Tobin v. Goggins

17 Mass. App. Ct. 996 | Mass. App. Ct. | 1984

In January of 1974, the defendant Goggins, assistant superintendent of Northampton State Hospital, transferred the plaintiff, a registered nurse, from her regular employment on the night shift to work on the day shift. The plaintiff later brought this action against Goggins and Florence L. Eaton, the director of nurses, in their personal capacities. At trial the only claims presented were the violation of her civil rights (42 U.S.C. § 1983 [1970]) and malicious interference with her contract of employment. The issue of back pay was reserved for the judge. The jury returned a verdict for the defendants on answers to special questions. Judgment entered for the defendants. After trial, the judge granted the plaintiffs motion to add Robert L. Okun, the Commissioner of Mental Health, as a defendant.1 Later, the defendants’ motion for summary judgment was granted on the back pay issue, and judgment entered for the defendants. On appeal, the plaintiff assigns error in the instructions to the jury and the entry of summary judgment for the defendants. We consider each assignment separately and affirm.

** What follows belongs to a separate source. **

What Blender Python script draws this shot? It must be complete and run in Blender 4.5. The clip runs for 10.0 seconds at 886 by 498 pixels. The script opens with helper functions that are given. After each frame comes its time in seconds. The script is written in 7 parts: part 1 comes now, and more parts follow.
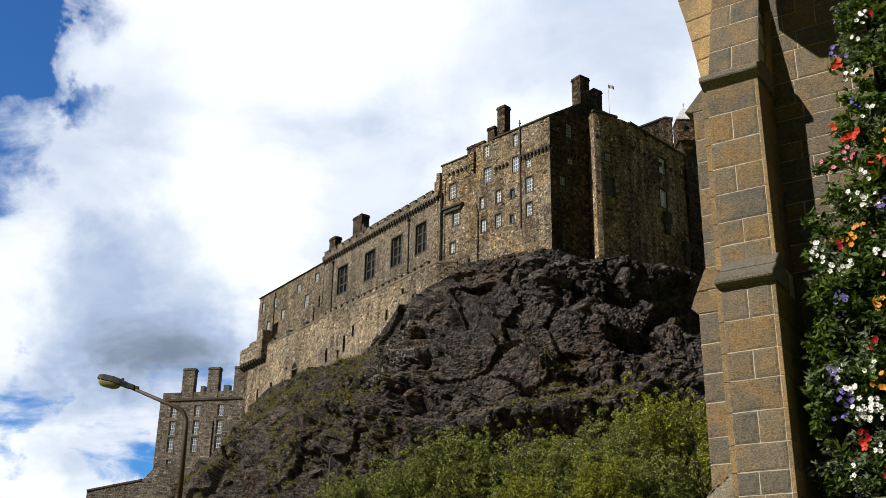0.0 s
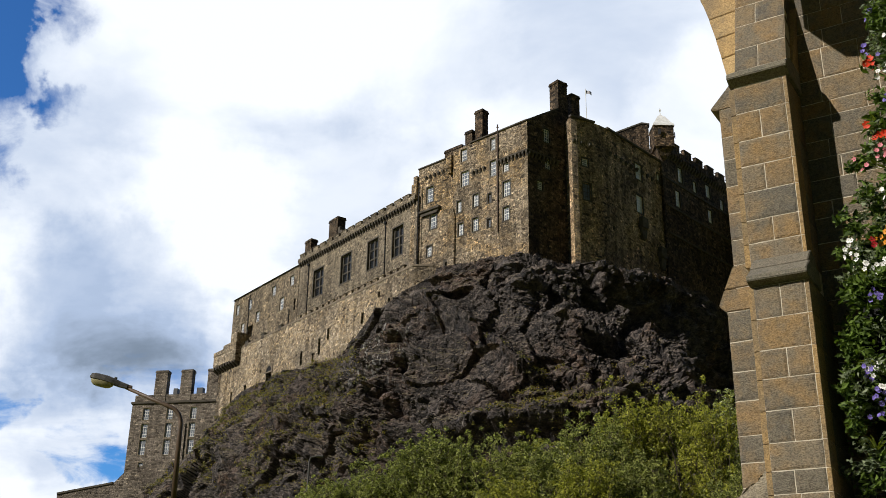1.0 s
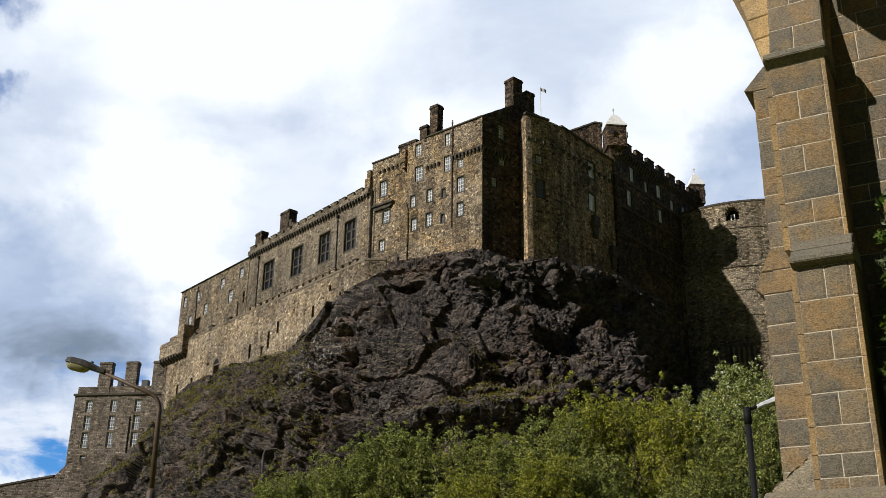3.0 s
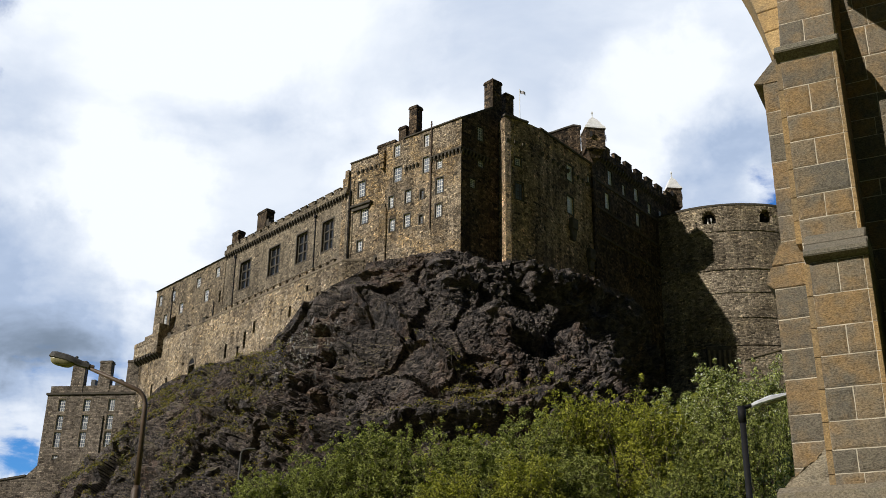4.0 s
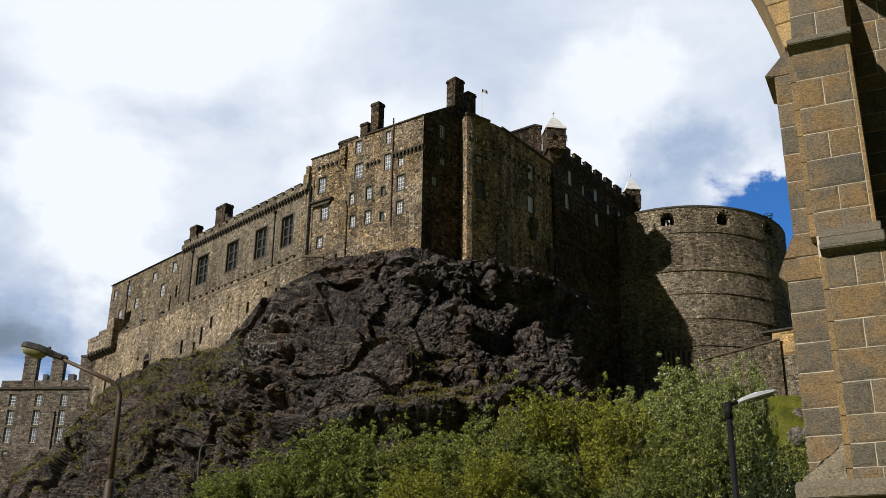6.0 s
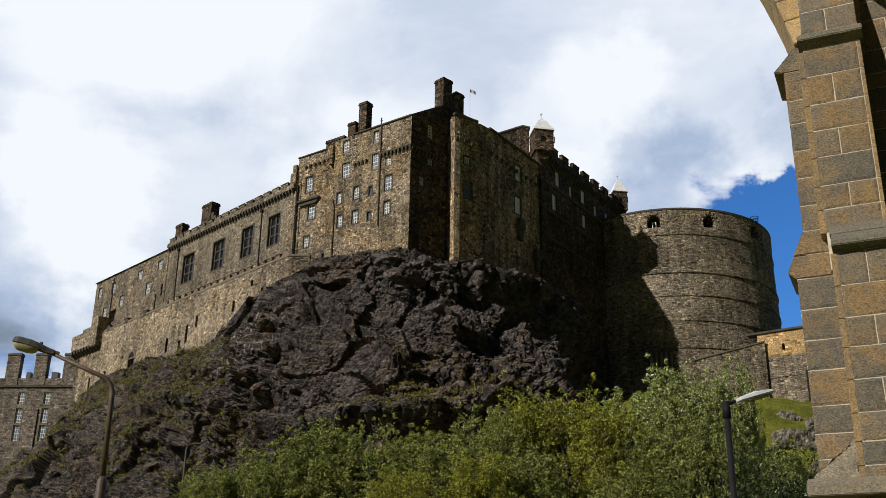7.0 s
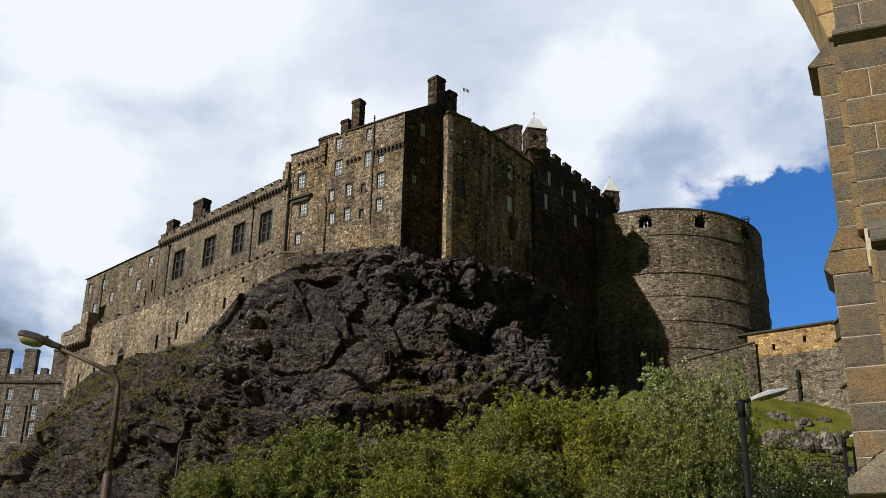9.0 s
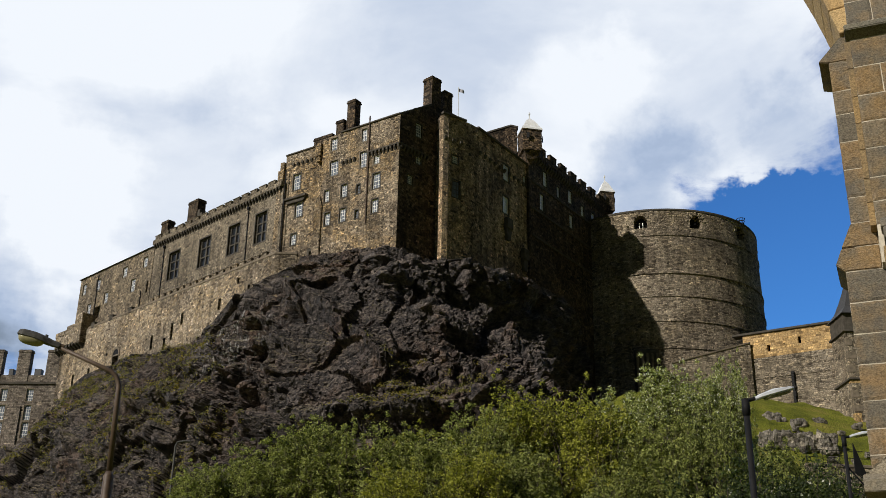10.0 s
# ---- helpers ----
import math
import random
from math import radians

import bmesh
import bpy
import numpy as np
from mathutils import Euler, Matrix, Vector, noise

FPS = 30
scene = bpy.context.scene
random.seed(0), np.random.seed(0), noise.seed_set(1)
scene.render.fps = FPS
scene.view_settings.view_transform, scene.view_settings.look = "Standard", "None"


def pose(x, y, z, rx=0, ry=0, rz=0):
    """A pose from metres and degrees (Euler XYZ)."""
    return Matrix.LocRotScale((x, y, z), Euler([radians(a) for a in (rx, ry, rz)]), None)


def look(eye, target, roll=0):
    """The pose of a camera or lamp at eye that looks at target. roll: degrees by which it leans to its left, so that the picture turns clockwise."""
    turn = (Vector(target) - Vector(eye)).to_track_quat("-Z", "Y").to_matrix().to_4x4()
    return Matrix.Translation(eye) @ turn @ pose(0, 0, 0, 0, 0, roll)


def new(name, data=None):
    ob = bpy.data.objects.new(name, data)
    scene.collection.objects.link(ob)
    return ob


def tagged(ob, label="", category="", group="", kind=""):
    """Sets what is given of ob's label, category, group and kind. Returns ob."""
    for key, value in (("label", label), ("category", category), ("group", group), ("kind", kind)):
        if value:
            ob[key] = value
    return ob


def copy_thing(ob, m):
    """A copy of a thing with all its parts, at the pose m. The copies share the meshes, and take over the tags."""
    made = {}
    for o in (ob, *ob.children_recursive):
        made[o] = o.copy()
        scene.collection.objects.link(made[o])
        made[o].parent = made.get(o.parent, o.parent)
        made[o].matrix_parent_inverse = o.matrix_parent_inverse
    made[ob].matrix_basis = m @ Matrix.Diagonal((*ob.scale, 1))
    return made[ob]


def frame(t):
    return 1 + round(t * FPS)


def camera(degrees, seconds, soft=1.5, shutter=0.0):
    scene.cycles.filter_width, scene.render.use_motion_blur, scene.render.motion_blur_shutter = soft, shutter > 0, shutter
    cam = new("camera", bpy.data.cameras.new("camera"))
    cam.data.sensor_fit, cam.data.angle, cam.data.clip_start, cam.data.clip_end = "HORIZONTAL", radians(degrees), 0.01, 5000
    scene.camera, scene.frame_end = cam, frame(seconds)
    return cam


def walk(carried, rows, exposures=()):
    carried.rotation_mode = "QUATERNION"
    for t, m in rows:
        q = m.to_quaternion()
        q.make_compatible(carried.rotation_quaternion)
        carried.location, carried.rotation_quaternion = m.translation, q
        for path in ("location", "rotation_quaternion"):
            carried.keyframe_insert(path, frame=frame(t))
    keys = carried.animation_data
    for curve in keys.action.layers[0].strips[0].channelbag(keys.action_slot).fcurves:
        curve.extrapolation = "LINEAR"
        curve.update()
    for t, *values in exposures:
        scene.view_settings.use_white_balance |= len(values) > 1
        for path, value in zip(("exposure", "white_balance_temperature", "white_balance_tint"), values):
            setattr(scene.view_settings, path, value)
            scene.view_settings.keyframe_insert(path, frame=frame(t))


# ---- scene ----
cam = camera(45.0, 10.0, soft=0.6)

PATH = [
    (0, (0.751, -1.557, 1.763), (0.759, 0.3, 2.506), 1.1),
    (0.5, (0.437, -1.466, 1.73), (0.471, 0.389, 2.476), 1.1),
    (1, (0.147, -1.367, 1.716), (0.205, 0.486, 2.467), 1.0),
    (1.5, (-0.119, -1.266, 1.702), (-0.047, 0.587, 2.451), 1.0),
    (2, (-0.359, -1.155, 1.685), (-0.266, 0.698, 2.432), 1.0),
    (2.5, (-0.594, -1.045, 1.653), (-0.466, 0.807, 2.399), 0.9),
    (4, (-1.121, -0.653, 1.575), (-0.919, 1.19, 2.325), 0.9),
    (4.5, (-1.278, -0.553, 1.56), (-1.052, 1.287, 2.313), 0.8),
    (5, (-1.421, -0.479, 1.553), (-1.173, 1.357, 2.305), 0.8),
    (5.5, (-1.554, -0.407, 1.552), (-1.287, 1.429, 2.301), 0.8),
    (7, (-1.89, -0.148, 1.518), (-1.581, 1.68, 2.268), 0.9),
    (7.5, (-2.001, -0.082, 1.501), (-1.679, 1.744, 2.251), 1.1),
    (8, (-2.108, -0.018, 1.504), (-1.779, 1.807, 2.253), 1.0),
    (8.5, (-2.212, 0.044, 1.514), (-1.883, 1.868, 2.266), 1.0),
    (9, (-2.313, 0.106, 1.516), (-1.984, 1.932, 2.264), 1.1),
    (9.5, (-2.394, 0.174, 1.508), (-2.059, 1.999, 2.254), 0.9),
    (10, (-2.46, 0.241, 1.498), (-2.121, 2.064, 2.248), 1.0),
]
walk(cam, [(t, look(eye, target, lean)) for t, eye, target, lean in PATH], [(0.0, 0.0), (2.5, 0.0), (5.0, -0.09), (10.0, -0.15)])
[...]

1. Instruction on 42 U.S.C. § 1983 (1970). As the plaintiff alleges that she was denied a benefit in retaliation for exercising her First Amendment rights under the United States Constitution, she must show that the exercise of those rights was the “motivating factor” of the officials’ actions against her. Mt. Healthy City Bd. of Educ. v. Doyle, 429 U.S. 274, 287 (1977). See also Rzeznik v. Chief of Police of Southampton, 374 Mass. 475, 486 (1978) (The jury’s task is to determine the “real reason for the defendant’s action,” that is, “to delve into the motives of the decision-maker”); Rosaly v. Ignacio, 593 F.2d 145, 148-149 (1st Cir. 1979). In addition, since the United States Supreme Court has held that common law immunities survive a § 1983 claim (Scheuer v. Rhodes, 416 U.S. 232 [1974], holding that in claims under § 1983 executive officer of State and various officers of State national guard have qualified immunity for good *997faith conduct, and Wood v. Strickland, 420 U.S. 308 [1975], holding that in § 1983 cause of action State school board officials had common law, qualified immunity for good faith, nonmalicious action), the plaintiff would have to overcome the qualified immunity of a public official expressed in Gildea v. Ellershaw, 363 Mass. 800, 820 (1973) (qualified immunity protects public officials from personal liability unless actions were done in bad faith, maliciously, or corruptly).

Thomas A. Miranda for the plaintiff. Scott A. Smith, Assistant Attorney General, for the defendants, submitted a brief.

The judge's charge to the jury adequately stated the law, placing the burden on the plaintiff to show by a preponderance of the evidence that the defendants acted towards her with malicious intent or bad faith, and that the transfer was “in retaliation for her filing the grievance.”

2. Instruction on Malicious Interference with Contractual Rights. Assuming that an appropriate objection to the instruction was made at trial, see Narkin v. Springfield, 5 Mass. App. Ct. 489, 491 (1977), we conclude that the judge properly and succinctly instructed the jury on a claim for malicious interference with a State employee’s contractual rights by a public official. As the charge clearly indicated, the plaintiff needed to show not only that there was an interference with her contractual rights, see Laurendeau v. Kewaunee Scientific Equip. Corp., ante 113, 122 (1983), and cases cited therein, but also that the interference was done in bad faith or maliciously, see Gildea v. Ellershaw, 363 Mass. at 820, 823.

3. Summary Judgment on Back Pay Issue. The plaintiff s generalized argument on the back pay issue, supported by one irrelevant case concerning a suit against an executrix, does not rise to the level of appellate argument within the meaning of Mass.R.A.P. 16 (a)(4), 367 Mass. 921 (1975). See Kelly v. Board of Appeals of Scituate, 5 Mass. App. Ct. 821 (1977); Palomba’s Case, 9 Mass. App. Ct. 881 (1980). In any event, the record shows that by having elected, prior to trial, to pursue an administrative remedy under G. L. c. 30, § 53, as amended through St. 1965, c. 853, and having failed to exhaust those remedies for back pay available therein, she is foreclosed from seeking relief in court. See Assuncao’s Case, 372 Mass. 6, 8-9 (1977); Gallo v. Division of Water Pollution Control, 374 Mass. 278, 288-289 (1978).

Judgment affirmed.

Why this was done is not clear, but the Commissioner has remained as a party throughout this appeal, as to which see part 3.